## START Data block
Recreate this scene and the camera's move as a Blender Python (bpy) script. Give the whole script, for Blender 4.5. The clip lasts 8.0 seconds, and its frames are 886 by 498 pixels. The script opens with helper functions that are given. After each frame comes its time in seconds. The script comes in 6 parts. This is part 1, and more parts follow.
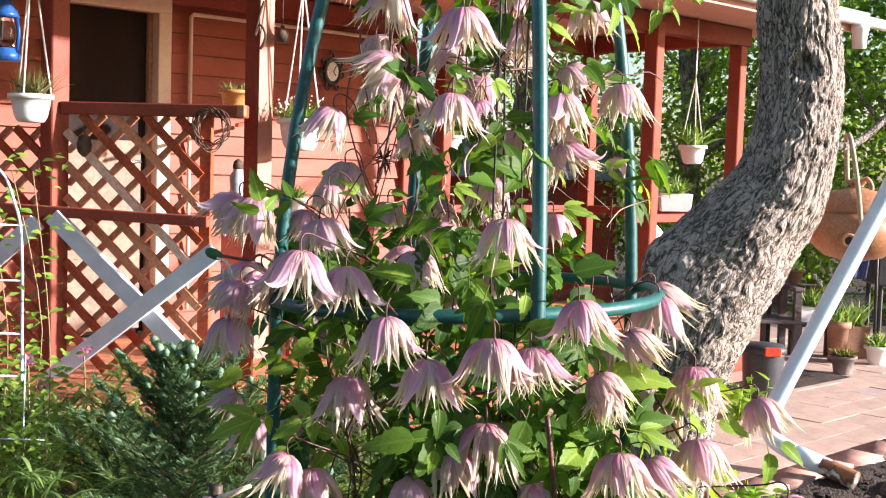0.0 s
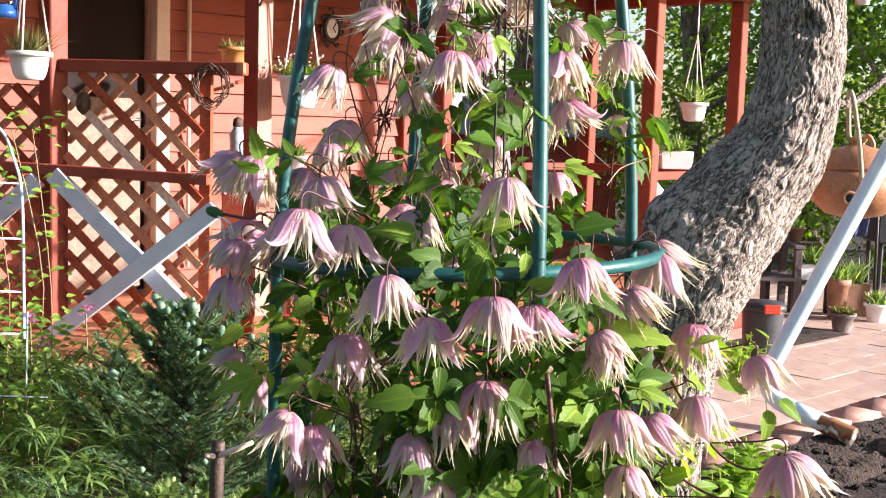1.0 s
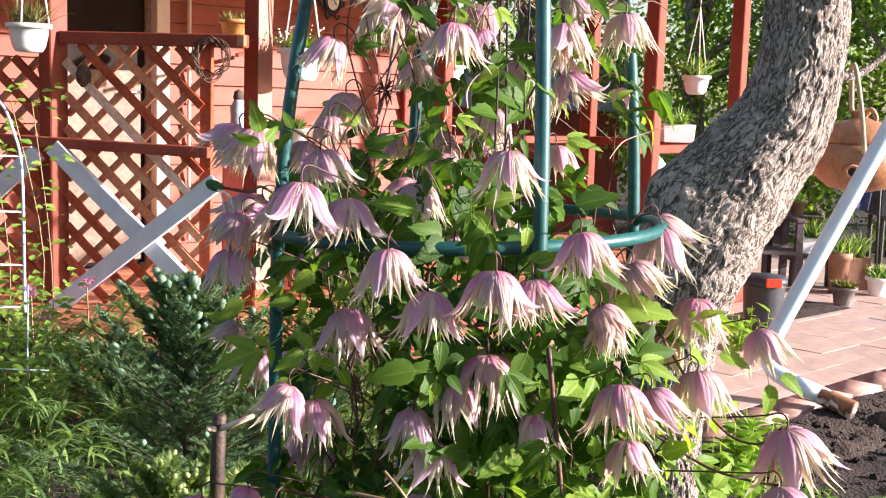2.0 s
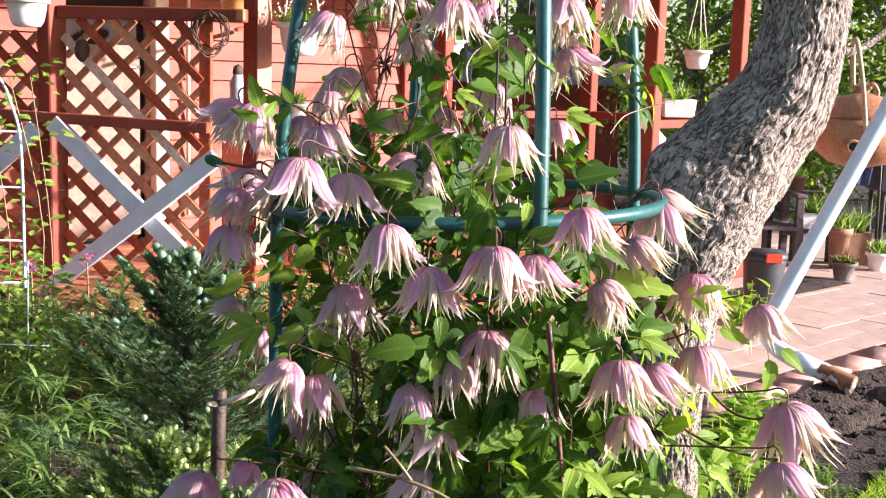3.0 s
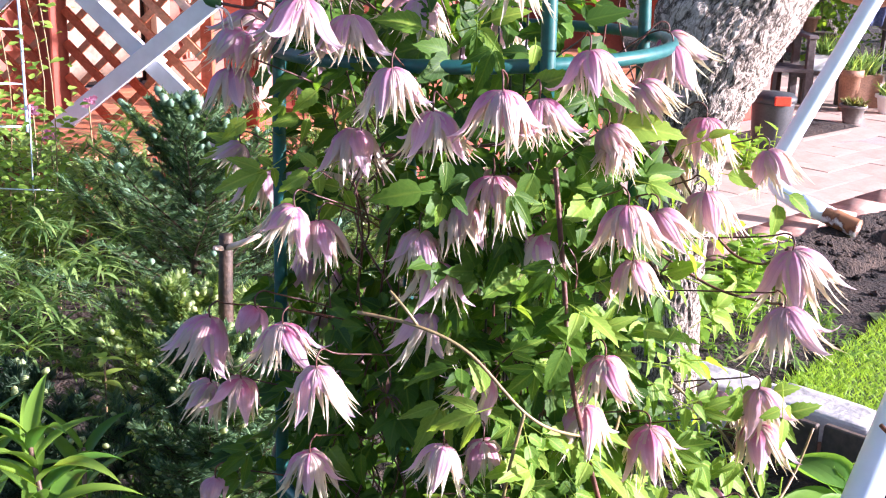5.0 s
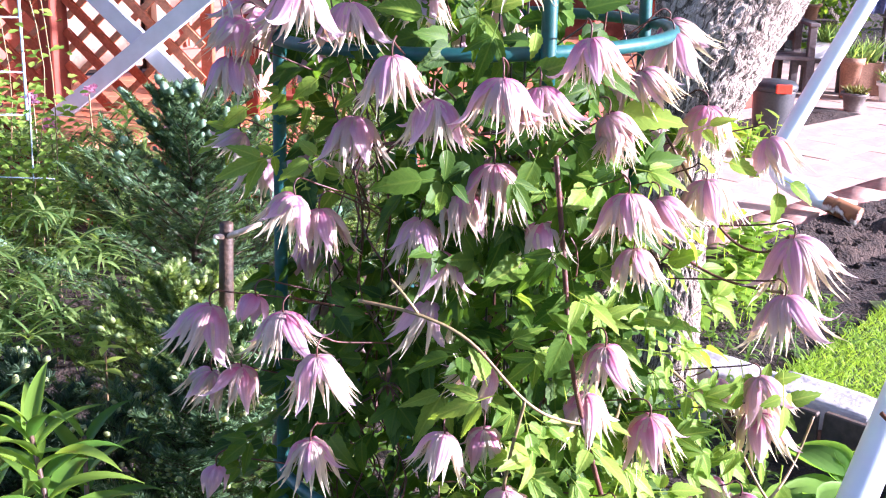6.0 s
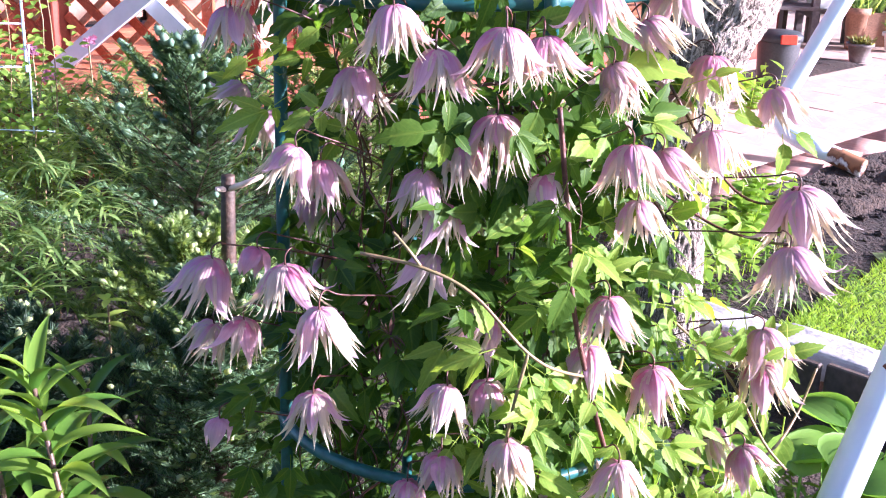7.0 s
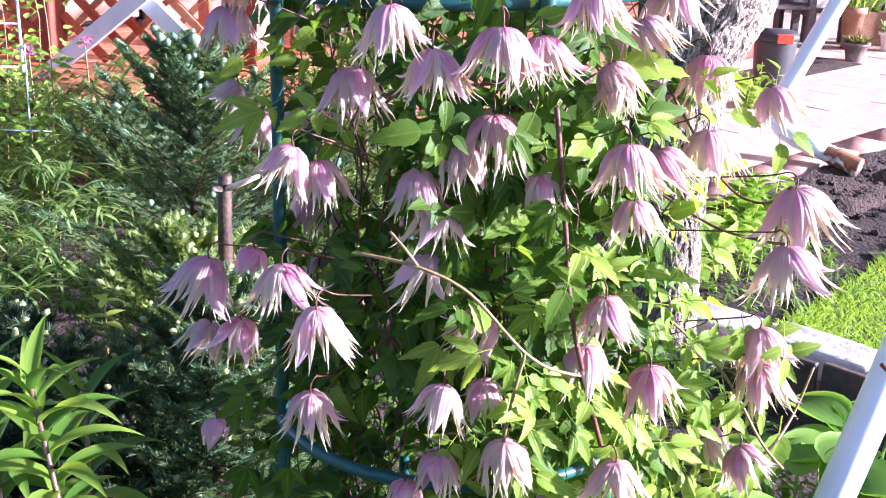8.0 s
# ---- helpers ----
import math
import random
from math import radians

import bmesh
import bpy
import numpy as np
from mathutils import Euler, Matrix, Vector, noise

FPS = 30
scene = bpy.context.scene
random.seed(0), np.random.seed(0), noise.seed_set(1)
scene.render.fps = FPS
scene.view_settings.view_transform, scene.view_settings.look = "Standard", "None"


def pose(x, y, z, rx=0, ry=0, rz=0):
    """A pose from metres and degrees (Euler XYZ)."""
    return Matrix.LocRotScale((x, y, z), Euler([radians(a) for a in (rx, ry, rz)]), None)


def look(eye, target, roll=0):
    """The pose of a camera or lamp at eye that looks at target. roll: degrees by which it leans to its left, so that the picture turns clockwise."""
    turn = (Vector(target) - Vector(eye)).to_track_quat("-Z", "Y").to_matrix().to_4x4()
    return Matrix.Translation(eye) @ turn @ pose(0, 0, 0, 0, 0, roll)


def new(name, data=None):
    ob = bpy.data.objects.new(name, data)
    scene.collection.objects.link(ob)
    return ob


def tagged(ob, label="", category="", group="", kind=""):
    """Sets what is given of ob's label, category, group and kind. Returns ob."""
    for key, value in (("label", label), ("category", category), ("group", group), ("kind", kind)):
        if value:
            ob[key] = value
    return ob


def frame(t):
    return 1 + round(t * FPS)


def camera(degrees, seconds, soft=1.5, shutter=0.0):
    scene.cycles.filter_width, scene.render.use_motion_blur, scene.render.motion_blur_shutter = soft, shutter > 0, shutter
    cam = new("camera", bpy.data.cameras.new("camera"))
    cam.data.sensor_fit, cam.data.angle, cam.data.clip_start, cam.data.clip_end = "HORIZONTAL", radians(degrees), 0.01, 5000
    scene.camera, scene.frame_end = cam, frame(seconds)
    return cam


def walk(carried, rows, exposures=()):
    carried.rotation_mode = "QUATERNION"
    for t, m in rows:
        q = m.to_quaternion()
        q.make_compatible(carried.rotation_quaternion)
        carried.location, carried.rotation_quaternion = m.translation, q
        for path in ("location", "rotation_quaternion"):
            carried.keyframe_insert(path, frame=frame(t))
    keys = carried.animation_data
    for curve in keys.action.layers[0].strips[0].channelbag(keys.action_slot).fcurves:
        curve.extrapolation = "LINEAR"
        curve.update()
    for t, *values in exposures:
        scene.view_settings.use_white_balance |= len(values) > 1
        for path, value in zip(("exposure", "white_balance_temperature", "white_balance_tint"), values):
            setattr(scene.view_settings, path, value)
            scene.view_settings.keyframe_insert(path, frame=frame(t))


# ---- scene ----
cam = camera(40.94, 8.0, soft=1.15)
# seconds, place, then yaw, pitch and lean in degrees
ROWS = [
    (0.0, 0.0000, -0.0000, 1.5000, -0.00, -4.00, 1.80),
    (0.5, 0.0002, 0.0019, 1.4999, 0.01, -5.17, 1.78),
    (1.0, 0.0000, -0.0022, 1.5009, -0.04, -6.04, 1.77),
    (1.5, 0.0000, 0.0054, 1.5007, -0.02, -7.22, 1.84),
    (1.7, 0.0000, 0.0051, 1.5007, -0.02, -7.17, 1.83),
    (2.8, 0.0002, 0.0082, 1.5004, -0.04, -8.30, 1.81),
    (3.0, 0.0003, 0.0088, 1.5003, -0.05, -8.52, 1.80),
    (3.5, 0.0001, 0.0121, 1.5000, -0.03, -10.55, 1.78),
    (4.0, 0.0002, 0.0142, 1.5002, 0.04, -12.32, 1.76),
    (4.5, 0.0004, 0.0179, 1.5002, 0.04, -13.84, 1.72),
    (5.0, -0.0001, 0.0233, 1.4991, -0.03, -16.07, 1.75),
    (5.2, -0.0001, 0.0237, 1.4990, -0.03, -16.23, 1.74),
    (6.3, -0.0000, 0.0259, 1.4985, -0.00, -17.27, 1.70),
    (6.5, 0.0000, 0.0287, 1.4978, 0.03, -18.55, 1.65),
    (7.0, -0.0002, 0.0324, 1.4960, 0.04, -18.93, 1.63),
    (7.5, -0.0002, 0.0324, 1.4964, -0.00, -18.97, 1.62),
    (8.0, -0.0004, 0.0326, 1.4963, -0.12, -18.95, 1.61),
]
walk(cam, [(t, pose(x, y, z, 0, 0, yaw) @ pose(0, 0, 0, 90 + pitch) @ pose(0, 0, 0, 0, 0, lean)) for t, x, y, z, yaw, pitch, lean in ROWS],
     exposures=[(0.0, 1.64, 6250, 20), (3.0, 1.70, 6200, 25), (5.0, 2.10, 5700, 31), (6.5, 2.32, 5450, 39), (8.0, 2.32, 5450, 39)])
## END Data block
▶ **What you have to do**: Leave out all pictures, then copy the remaining material exactly.

▶ **The solution**:
Recreate this scene and the camera's move as a Blender Python (bpy) script. Give the whole script, for Blender 4.5. The clip lasts 8.0 seconds, and its frames are 886 by 498 pixels. The script opens with helper functions that are given. After each frame comes its time in seconds. The script comes in 6 parts. This is part 1, and more parts follow.
0.0 s
1.0 s
2.0 s
3.0 s
5.0 s
6.0 s
7.0 s
8.0 s
# ---- helpers ----
import math
import random
from math import radians

import bmesh
import bpy
import numpy as np
from mathutils import Euler, Matrix, Vector, noise

FPS = 30
scene = bpy.context.scene
random.seed(0), np.random.seed(0), noise.seed_set(1)
scene.render.fps = FPS
scene.view_settings.view_transform, scene.view_settings.look = "Standard", "None"


def pose(x, y, z, rx=0, ry=0, rz=0):
    """A pose from metres and degrees (Euler XYZ)."""
    return Matrix.LocRotScale((x, y, z), Euler([radians(a) for a in (rx, ry, rz)]), None)


def look(eye, target, roll=0):
    """The pose of a camera or lamp at eye that looks at target. roll: degrees by which it leans to its left, so that the picture turns clockwise."""
    turn = (Vector(target) - Vector(eye)).to_track_quat("-Z", "Y").to_matrix().to_4x4()
    return Matrix.Translation(eye) @ turn @ pose(0, 0, 0, 0, 0, roll)


def new(name, data=None):
    ob = bpy.data.objects.new(name, data)
    scene.collection.objects.link(ob)
    return ob


def tagged(ob, label="", category="", group="", kind=""):
    """Sets what is given of ob's label, category, group and kind. Returns ob."""
    for key, value in (("label", label), ("category", category), ("group", group), ("kind", kind)):
        if value:
            ob[key] = value
    return ob


def frame(t):
    return 1 + round(t * FPS)


def camera(degrees, seconds, soft=1.5, shutter=0.0):
    scene.cycles.filter_width, scene.render.use_motion_blur, scene.render.motion_blur_shutter = soft, shutter > 0, shutter
    cam = new("camera", bpy.data.cameras.new("camera"))
    cam.data.sensor_fit, cam.data.angle, cam.data.clip_start, cam.data.clip_end = "HORIZONTAL", radians(degrees), 0.01, 5000
    scene.camera, scene.frame_end = cam, frame(seconds)
    return cam


def walk(carried, rows, exposures=()):
    carried.rotation_mode = "QUATERNION"
    for t, m in rows:
        q = m.to_quaternion()
        q.make_compatible(carried.rotation_quaternion)
        carried.location, carried.rotation_quaternion = m.translation, q
        for path in ("location", "rotation_quaternion"):
            carried.keyframe_insert(path, frame=frame(t))
    keys = carried.animation_data
    for curve in keys.action.layers[0].strips[0].channelbag(keys.action_slot).fcurves:
        curve.extrapolation = "LINEAR"
        curve.update()
    for t, *values in exposures:
        scene.view_settings.use_white_balance |= len(values) > 1
        for path, value in zip(("exposure", "white_balance_temperature", "white_balance_tint"), values):
            setattr(scene.view_settings, path, value)
            scene.view_settings.keyframe_insert(path, frame=frame(t))


# ---- scene ----
cam = camera(40.94, 8.0, soft=1.15)
# seconds, place, then yaw, pitch and lean in degrees
ROWS = [
    (0.0, 0.0000, -0.0000, 1.5000, -0.00, -4.00, 1.80),
    (0.5, 0.0002, 0.0019, 1.4999, 0.01, -5.17, 1.78),
    (1.0, 0.0000, -0.0022, 1.5009, -0.04, -6.04, 1.77),
    (1.5, 0.0000, 0.0054, 1.5007, -0.02, -7.22, 1.84),
    (1.7, 0.0000, 0.0051, 1.5007, -0.02, -7.17, 1.83),
    (2.8, 0.0002, 0.0082, 1.5004, -0.04, -8.30, 1.81),
    (3.0, 0.0003, 0.0088, 1.5003, -0.05, -8.52, 1.80),
    (3.5, 0.0001, 0.0121, 1.5000, -0.03, -10.55, 1.78),
    (4.0, 0.0002, 0.0142, 1.5002, 0.04, -12.32, 1.76),
    (4.5, 0.0004, 0.0179, 1.5002, 0.04, -13.84, 1.72),
    (5.0, -0.0001, 0.0233, 1.4991, -0.03, -16.07, 1.75),
    (5.2, -0.0001, 0.0237, 1.4990, -0.03, -16.23, 1.74),
    (6.3, -0.0000, 0.0259, 1.4985, -0.00, -17.27, 1.70),
    (6.5, 0.0000, 0.0287, 1.4978, 0.03, -18.55, 1.65),
    (7.0, -0.0002, 0.0324, 1.4960, 0.04, -18.93, 1.63),
    (7.5, -0.0002, 0.0324, 1.4964, -0.00, -18.97, 1.62),
    (8.0, -0.0004, 0.0326, 1.4963, -0.12, -18.95, 1.61),
]
walk(cam, [(t, pose(x, y, z, 0, 0, yaw) @ pose(0, 0, 0, 90 + pitch) @ pose(0, 0, 0, 0, 0, lean)) for t, x, y, z, yaw, pitch, lean in ROWS],
     exposures=[(0.0, 1.64, 6250, 20), (3.0, 1.70, 6200, 25), (5.0, 2.10, 5700, 31), (6.5, 2.32, 5450, 39), (8.0, 2.32, 5450, 39)])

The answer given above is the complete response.